Jamie O’Connell, editor and selector of Best-Loved Joyce, guides us through a week of Joycean quotes in the lead up to Bloomsday. Jamie also chats about James Joyce and what Bloomsday means to him.
A Week of Blooming Wisdom
All moanday, tearsday, wailsday, thumpday, frightday, shatterday…
To celebrate the Bloomsday Festival that runs over the coming days (Bloomsday being Friday 16th), I’ve taken some quotes from Best-Loved Joyce that have inspired me, and I hope they inspire you. Using Joyce’s iconic days of the week in Finnegans Wake, here are seven(ish!) of my favourite Joyce quotes, which showcase some of his profound insights:
I want to see everyone… all creeds and classes… having a comfortable tidysized income… I call that patriotism.
The object of the artist is the creation of the beautiful. What is beautiful is another question.
A Portrait of the Artist as a Young Man
If Socrates leave his house today he will find the sage seated on his doorstep. If Judas go forth tonight it is to Judas his steps will tend. Every life is many days, day after day. We walk through ourselves, meeting robbers, ghosts, giants, old men, young men, wives, widows, brothers-in-law, but always meeting ourselves
One by one they were all becoming shades. Better pass boldly into that other world, in the full glory of some passion, than fade and wither dismally with age.
‘The Dead’, Dubliners
She respected her husband in the same way as she respected the General Post Office, as something large, secure and fixed
‘A Mother’, Dubliners
To learn one must be humble. But life is the great teacher
What is it about James Joyce that you love? Is it the man himself or his work or both?

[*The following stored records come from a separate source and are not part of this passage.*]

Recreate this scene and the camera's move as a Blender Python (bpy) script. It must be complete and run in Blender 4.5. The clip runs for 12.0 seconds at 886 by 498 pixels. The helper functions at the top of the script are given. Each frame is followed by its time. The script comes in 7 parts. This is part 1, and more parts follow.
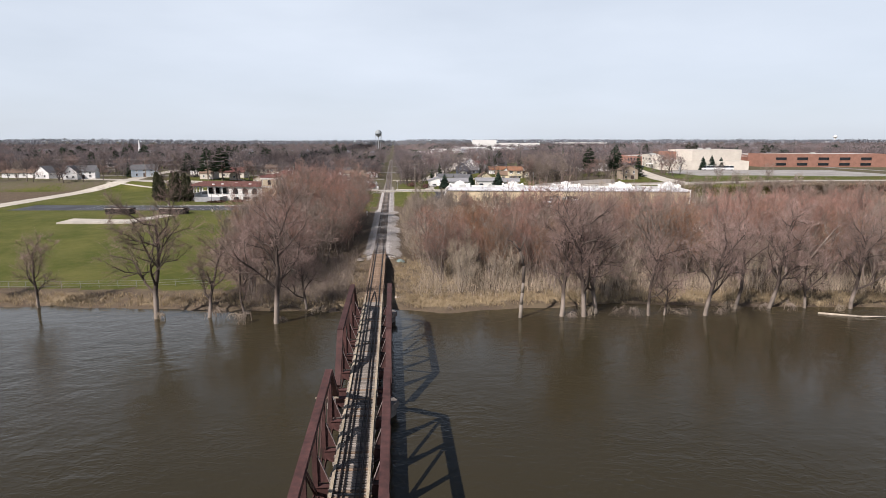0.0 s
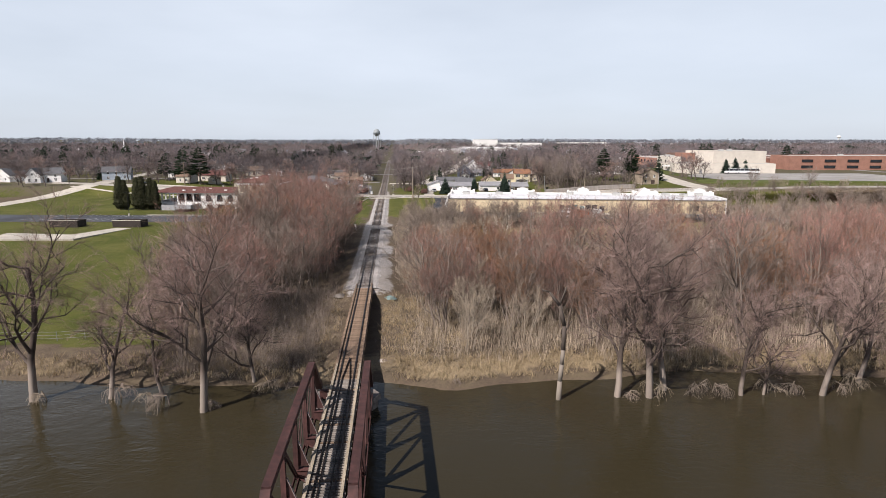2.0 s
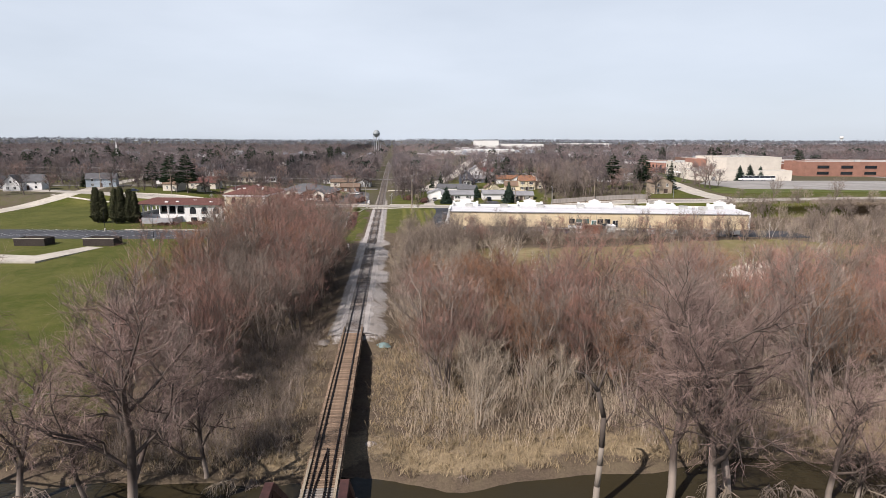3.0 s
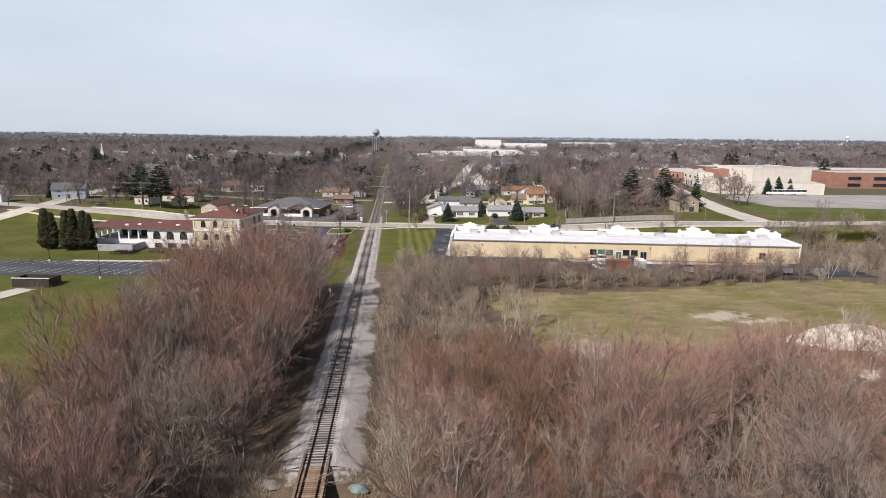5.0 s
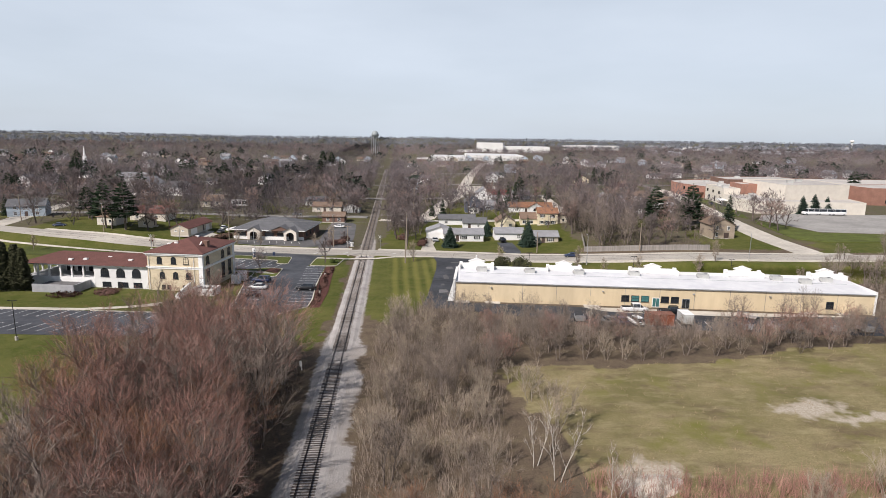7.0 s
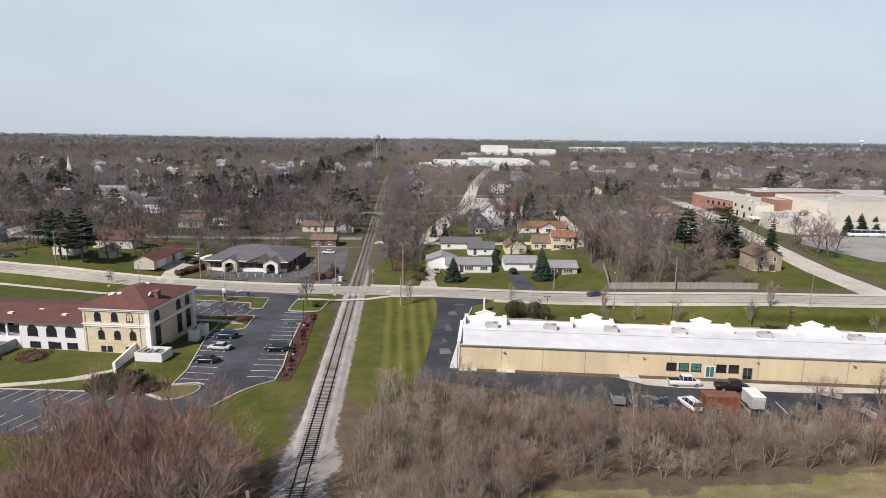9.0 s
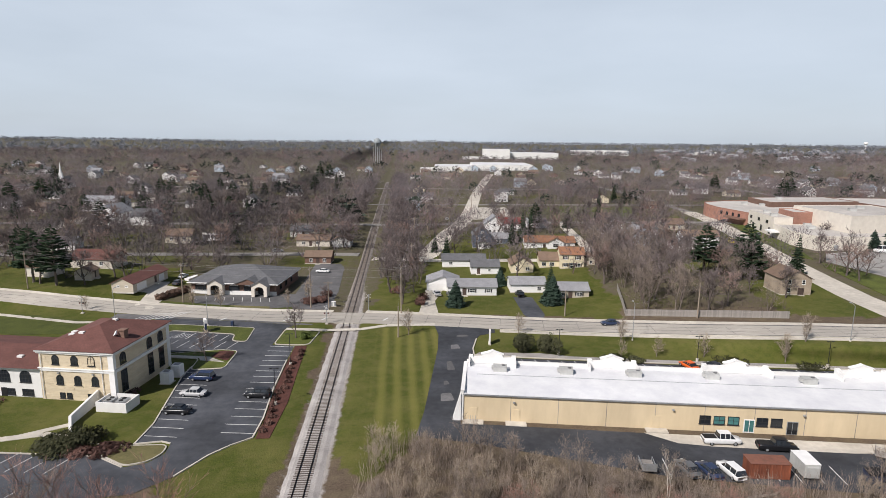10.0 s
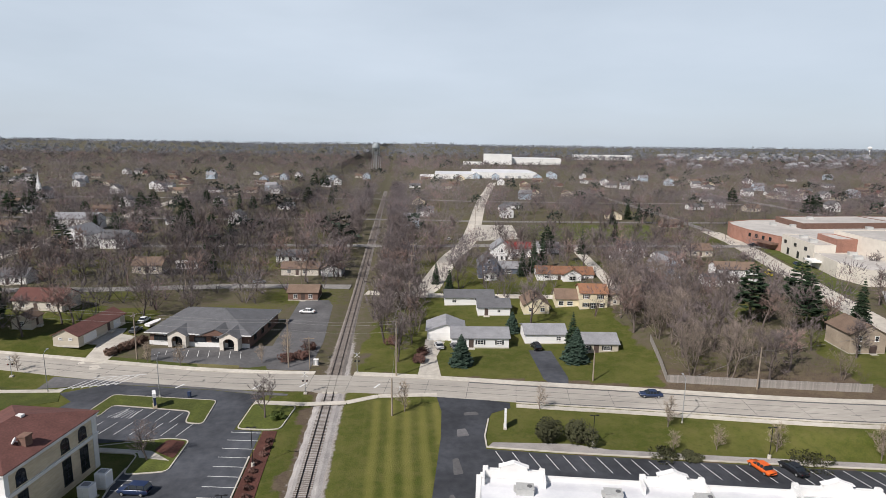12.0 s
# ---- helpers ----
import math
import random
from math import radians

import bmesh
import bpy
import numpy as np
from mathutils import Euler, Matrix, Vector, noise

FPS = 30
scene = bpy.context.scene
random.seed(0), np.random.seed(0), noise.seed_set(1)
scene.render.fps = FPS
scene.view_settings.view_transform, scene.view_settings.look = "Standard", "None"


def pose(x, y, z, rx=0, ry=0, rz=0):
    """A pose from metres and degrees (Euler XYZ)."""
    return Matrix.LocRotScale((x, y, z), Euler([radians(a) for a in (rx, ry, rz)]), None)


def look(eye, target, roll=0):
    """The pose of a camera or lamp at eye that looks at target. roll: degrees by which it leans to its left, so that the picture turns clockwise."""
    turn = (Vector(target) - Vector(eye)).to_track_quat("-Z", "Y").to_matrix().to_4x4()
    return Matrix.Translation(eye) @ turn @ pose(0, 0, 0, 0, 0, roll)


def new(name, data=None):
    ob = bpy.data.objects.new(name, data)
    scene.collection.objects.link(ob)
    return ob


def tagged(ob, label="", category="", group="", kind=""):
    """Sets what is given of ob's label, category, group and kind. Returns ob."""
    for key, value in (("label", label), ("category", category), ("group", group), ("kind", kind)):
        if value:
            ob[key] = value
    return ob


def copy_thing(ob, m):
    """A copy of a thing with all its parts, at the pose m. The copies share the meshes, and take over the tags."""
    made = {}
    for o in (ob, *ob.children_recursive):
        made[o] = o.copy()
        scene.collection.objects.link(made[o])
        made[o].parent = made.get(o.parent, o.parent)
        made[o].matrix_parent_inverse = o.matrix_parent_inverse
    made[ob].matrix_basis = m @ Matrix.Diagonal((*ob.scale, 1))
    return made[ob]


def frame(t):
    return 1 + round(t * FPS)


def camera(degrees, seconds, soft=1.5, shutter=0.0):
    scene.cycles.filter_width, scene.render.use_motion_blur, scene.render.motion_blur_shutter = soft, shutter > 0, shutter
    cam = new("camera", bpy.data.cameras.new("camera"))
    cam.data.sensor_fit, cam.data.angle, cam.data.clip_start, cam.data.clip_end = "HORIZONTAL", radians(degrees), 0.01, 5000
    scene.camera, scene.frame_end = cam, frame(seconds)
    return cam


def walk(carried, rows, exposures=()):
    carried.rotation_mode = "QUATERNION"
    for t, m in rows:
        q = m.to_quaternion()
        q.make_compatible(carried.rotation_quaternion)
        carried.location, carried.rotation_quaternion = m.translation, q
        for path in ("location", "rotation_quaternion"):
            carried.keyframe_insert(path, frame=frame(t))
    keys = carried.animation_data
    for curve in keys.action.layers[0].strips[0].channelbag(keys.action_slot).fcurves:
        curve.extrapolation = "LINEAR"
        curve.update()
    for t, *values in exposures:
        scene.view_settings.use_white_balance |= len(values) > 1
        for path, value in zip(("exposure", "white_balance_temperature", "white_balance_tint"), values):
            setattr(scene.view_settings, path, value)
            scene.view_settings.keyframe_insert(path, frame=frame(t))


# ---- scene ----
cam = camera(74.0, 12.0, soft=0.5)
PATH = [
    (0, (3.41, -0.012, 23.725), (3.572, 1.949, 23.362), -0.0),
    (0.5, (3.816, 6.806, 23.499), (3.98, 8.767, 23.138), 0.1),
    (1, (4.267, 13.814, 23.397), (4.431, 15.774, 23.036), 0.1),
    (1.5, (4.72, 20.927, 23.526), (4.885, 22.886, 23.163), 0.1),
    (2, (5.21, 28.257, 24.195), (5.374, 30.217, 23.83), 0.1),
    (2.5, (5.717, 35.399, 25.611), (5.879, 37.358, 25.244), 0.1),
    (3, (6.174, 43.162, 27.058), (6.337, 45.121, 26.692), 0.2),
    (3.5, (6.626, 50.125, 28.704), (6.79, 52.084, 28.337), 0.2),
    (5.3, (8.481, 73.757, 33.074), (8.642, 75.714, 32.695), 0.6),
    (5.5, (8.64, 76.558, 33.345), (8.8, 78.516, 32.971), 0.5),
    (6, (8.965, 83.823, 34.717), (9.127, 85.781, 34.342), 0.7),
    (6.5, (9.298, 90.938, 36.161), (9.461, 92.896, 35.784), 0.8),
    (7, (9.879, 97.877, 37.513), (10.041, 99.834, 37.135), 0.9),
    (7.2, (10.002, 100.511, 37.819), (10.164, 102.469, 37.443), 0.8),
    (8.8, (12.371, 122.504, 42.405), (12.52, 124.461, 42.023), 0.6),
    (9, (12.502, 125.305, 42.686), (12.651, 127.264, 42.308), 0.7),
    (9.5, (13.017, 132.189, 44.022), (13.163, 134.149, 43.649), 0.6),
    (10, (13.488, 139.068, 45.752), (13.632, 141.028, 45.381), 0.6),
    (10.5, (13.743, 145.963, 47.272), (13.888, 147.923, 46.903), 0.6),
    (11, (13.935, 152.996, 48.669), (14.081, 154.957, 48.302), 0.7),
    (11.5, (14.069, 159.955, 50.173), (14.217, 161.916, 49.805), 0.7),
    (12, (14.409, 166.573, 51.493), (14.555, 168.534, 51.127), 0.8),
]
walk(cam, [(t, look(eye, target, roll)) for t, eye, target, roll in PATH],
     exposures=((0, 0.24, 6550, 15), (3, 0.22, 6550, 15), (6, 0.15, 6500, 14), (9, 0.05, 6450, 13), (12, 0.02, 6400, 12)))

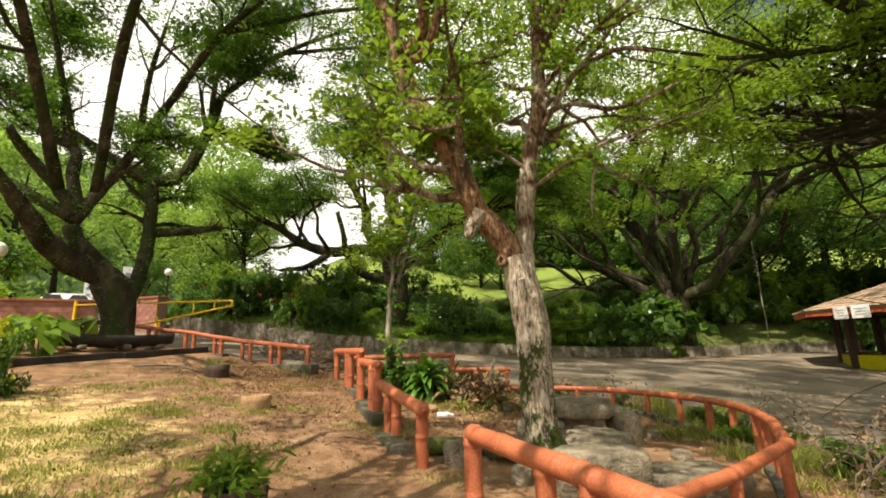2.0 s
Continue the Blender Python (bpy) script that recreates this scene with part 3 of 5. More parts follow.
# ---- trees ----
def tree(name, limbs, seed, bark, leaf, label, levels=2, kids=3, side=3, length=0.55, per=8, spread=0.3, size=0.15, flat=0.55, up=0.2, bare=0.35, droop=0.0, skip=(), aspect=0.5, category="tree", extra=(), sides=12, fine=0.006, epi=0, rings=5, ridged=0.0, clump=0.0, wavy=0.0, zmin=0.0, ymin=-99.0, gap=-0.12):
    """limbs: the trunk first, then the main limbs, as (x, y, z, r) points; branches and leaves grow from all but the trunk and those in skip."""
    rng = np.random.default_rng(seed)
    x, y, z, r = limbs[0][0]
    base = thing(name, (x, y, z), label, category)
    o = np.array((x, y, z))
    twigs, tips = [], []
    creepers = []
    crotch = np.array(limbs[0][-1][:3])
    below = np.array(limbs[0][-2])
    for i, limb in enumerate(limbs):
        if i and np.linalg.norm(np.array(limb[0][:3]) - crotch) < 2.2 * limbs[0][-1][3]:
            t = min(1.0, 1.3 * limbs[0][-1][3] / max(0.1, np.linalg.norm(crotch - below[:3])))
            q = crotch + (below[:3] - crotch) * t
            limb = [(*q, limb[0][3] * 0.8)] + list(limb)
        line = smooth_path(limb, rings)
        if wavy and i:
            line = [np.array((*(np.array(q[:3]) + wavy * min(1.0, k / 5) * np.array(noise.noise_vector(Vector(q[:3]) * 0.33 + Vector((i, 0, 0))))), q[3])) for k, q in enumerate(line)]
        if epi:
            for k in range(len(line) - 1):
                if line[k][3] > 0.05:
                    for _ in range(epi):
                        q = line[k][:3] + (line[k + 1][:3] - line[k][:3]) * rng.random()
                        n = rng.normal(size=3) + (0, 0, 0.4)
                        creepers.append(q - o + n / np.linalg.norm(n) * line[k][3] * 1.05)
        pts = [tuple(p[:3] - o) for p in line]
        rad = [p[3] for p in line]
        if i == 0:
            rad = [q * (1 + 0.22 * max(0, 1 - k / (0.8 * rings)) ** 2) for k, q in enumerate(rad)]
            end = Vector(pts[-1]) + (Vector(pts[-1]) - Vector(pts[-3])) * 0.9
            pts.append(tuple(Vector(pts[-1]).lerp(end, 0.5)))
            rad.append(rad[-1] * 0.75)
            pts.append(tuple(end))
            rad.append(rad[-2] * 0.25)
            pts[0] = (pts[0][0], pts[0][1], pts[0][2] - 0.5)
        v, f = tube(pts, rad, sides, 0.22, True, seed + i, 1.6 / max(0.25, rad[0] * 2), ridged)
        link_mesh("trunk" if i == 0 else "limb", v, f, bark, base, smooth=True)
        if i == 0 or i in skip:
            continue
        total = sum(np.linalg.norm(np.array(line[k + 1][:3]) - line[k][:3]) for k in range(len(line) - 1))
        count = max(2, int(total * side))
        for k in range(count + 1):
            t = 1.0 if k == count else bare + (1 - bare) * rng.random()
            q = line[min(int(t * (len(line) - 1)), len(line) - 1)]
            j = min(int(t * (len(line) - 1)), len(line) - 2)
            d = np.array(line[j + 1][:3]) - line[j][:3]
            d = d / np.linalg.norm(d) + rng.normal(size=3) * (0.85 if k < count else 0.2)
            grow(rng, q[:3] - o, d, total * length * rng.uniform(0.45, 0.9) * (1.15 - 0.5 * t), max(0.012, q[3] * 0.5), levels, twigs, tips, up, 0.4, kids)
    for e in extra:
        tips.append(np.array(e) - o)
    pieces = []
    for line in twigs:
        if line[0][3] < fine:
            continue
        pieces.append(tube([p[:3] for p in line], [max(p[3], 0.004) for p in line], 5, 0, False))
    if pieces:
        v, f = join(pieces)
        link_mesh("branchwork", v, f, bark, base)["kind"] = "stuff"
    if creepers:
        v, f = leaves(rng, creepers, 4, 0.07, size * 0.75, 1.0, 0.4, 0.2, 0.3)
        link_mesh("creeper", v, f, M_LEAF_RAIN, base, "small creeping ferns on the bark")["kind"] = "stuff"
    if zmin:
        tips = [p for p in tips if p[2] + z > zmin and p[1] + y > ymin]
    if tips and clump:
        tips = [p for p in tips if noise.noise(Vector(p) * clump + Vector((seed, 0, 0))) + 0.5 * noise.noise(Vector(p) * 1.4) > gap]
    if tips:
        v, f = leaves(rng, tips, per, spread, size, flat, aspect, droop)
        link_mesh("crown", v, f, leaf, base)["kind"] = "stuff"
    return base, len(tips)


RAIN_LEFT_LIMBS = []
RAIN_LEFT_LIMBS.append([(-11.33, 16.68, 1.85, 0.466), (-11.36, 16.65, 2.68, 0.468), (-11.46, 16.51, 3.41, 0.542), (-11.62, 16.30, 3.89, 0.518)])
RAIN_LEFT_LIMBS.append([(-11.62, 16.30, 3.89, 0.428), (-11.99, 15.33, 4.24, 0.375), (-12.09, 14.44, 4.67, 0.324), (-12.04, 13.75, 5.25, 0.261), (-12.06, 13.10, 5.79, 0.203), (-12.06, 12.36, 6.38, 0.132)])
RAIN_LEFT_LIMBS.append([(-11.69, 16.21, 4.13, 0.321), (-12.12, 15.57, 4.92, 0.261), (-12.25, 15.35, 5.50, 0.238)])
RAIN_LEFT_LIMBS.append([(-12.24, 15.37, 5.55, 0.208), (-11.96, 15.82, 6.64, 0.186), (-11.47, 15.93, 7.37, 0.165), (-10.91, 16.11, 8.56, 0.145), (-10.31, 16.13, 9.66, 0.112)])
RAIN_LEFT_LIMBS.append([(-12.17, 15.47, 5.89, 0.200), (-12.56, 15.49, 7.17, 0.186), (-12.74, 15.64, 8.13, 0.169), (-13.54, 15.38, 8.93, 0.151), (-14.43, 14.84, 9.89, 0.116)])
RAIN_LEFT_LIMBS.append([(-12.26, 15.31, 5.73, 0.197), (-13.17, 14.86, 6.31, 0.167), (-13.96, 14.50, 6.79, 0.147), (-14.79, 13.91, 7.03, 0.104)])
RAIN_LEFT_LIMBS.append([(-12.18, 15.46, 5.77, 0.210), (-12.51, 14.88, 6.62, 0.174), (-12.88, 14.10, 7.43, 0.147), (-12.60, 13.26, 7.76, 0.107)])
RAIN_LEFT_LIMBS.append([(-11.60, 17.26, 3.11, 0.27), (-11.74, 17.96, 4.31, 0.255), (-11.98, 18.54, 5.69, 0.25), (-11.98, 18.54, 7.14, 0.24), (-12.07, 18.44, 8.12, 0.25)])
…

For me, Joyce is the epitome of the Oscar Wilde quote, ‘We are all in the gutter, but some of us are looking at the stars’. Many of the personal choices he made in his life would not have been choices I would’ve made; in fact, some of them were extremely destructive (he put his poor wife Nora Barnacle, along with other members of his family, through the wringer!). However, he had great integrity and vision when it came to his art. Out of the ‘lumps of earth’ (as he called it) he created work of great beauty and integrity, unflinching in it’s descriptions of human nature. His commitment and courage when it came to his craft/art is a inspiration for any writer.
If you could meet James Joyce today what would you ask him?
You took the ‘road less traveled’. What gave you the courage to do this?
What is your favourite James Joyce book or piece of literature?
My favourite work has shifted throughout the years. It is as Marcel Proust says (I paraphrase): we don’t read books, we read ourselves. As someone who was brought up in an extremely religious environment, in my twenties I could see myself in the struggles of Stephen Dedalus in A Portrait of the Artist as a Young Man. Of course, Dubliners was the most accessible of his work – it’s a cliché, I know, but ‘The Dead’ is definitely a favourite! Right now, I think Ulysses is my favourite work – it’s the work that I found the most wisdom and riches in when I was compiling Best-Loved Joyce.
Do you think Bloomsday is an important celebration and if so, why?
I think anything that highlights great literature can only be a good thing. Studies have repeatedly show that people who read regularly have higher levels of empathy and, in a world where it seems like empathy is vanishing and being replaced by fear of ‘the other’, literary festivals like Bloomsday, which encourage people to pick up a book, are not simply ‘entertainment’ or a form of ‘distraction’, they are part of the movement that keeps human nature from being drawn towards it’s more dangerous instincts.
Do you celebrate Bloomsday every year and if so what do you do?
For the last couple of years, while working on this text, I’ve had a ‘Bloomsday’ experience on a regular basis! This year I’m actually delighted to be giving a talk on Bloomsday (Friday 16th June) in Rathgar on ‘How Joyce can Change Your Life.’ (giving my event a little plug there!). Ten years ago, I avoided Joyce like the plague – now I have great admiration for him as a fan – I’m no academic. I’d like to contribute to the Bloomsday celebrations by offering people like myself, non-academics, a chance to understand some of the beauty and wisdom of Joyce’s work.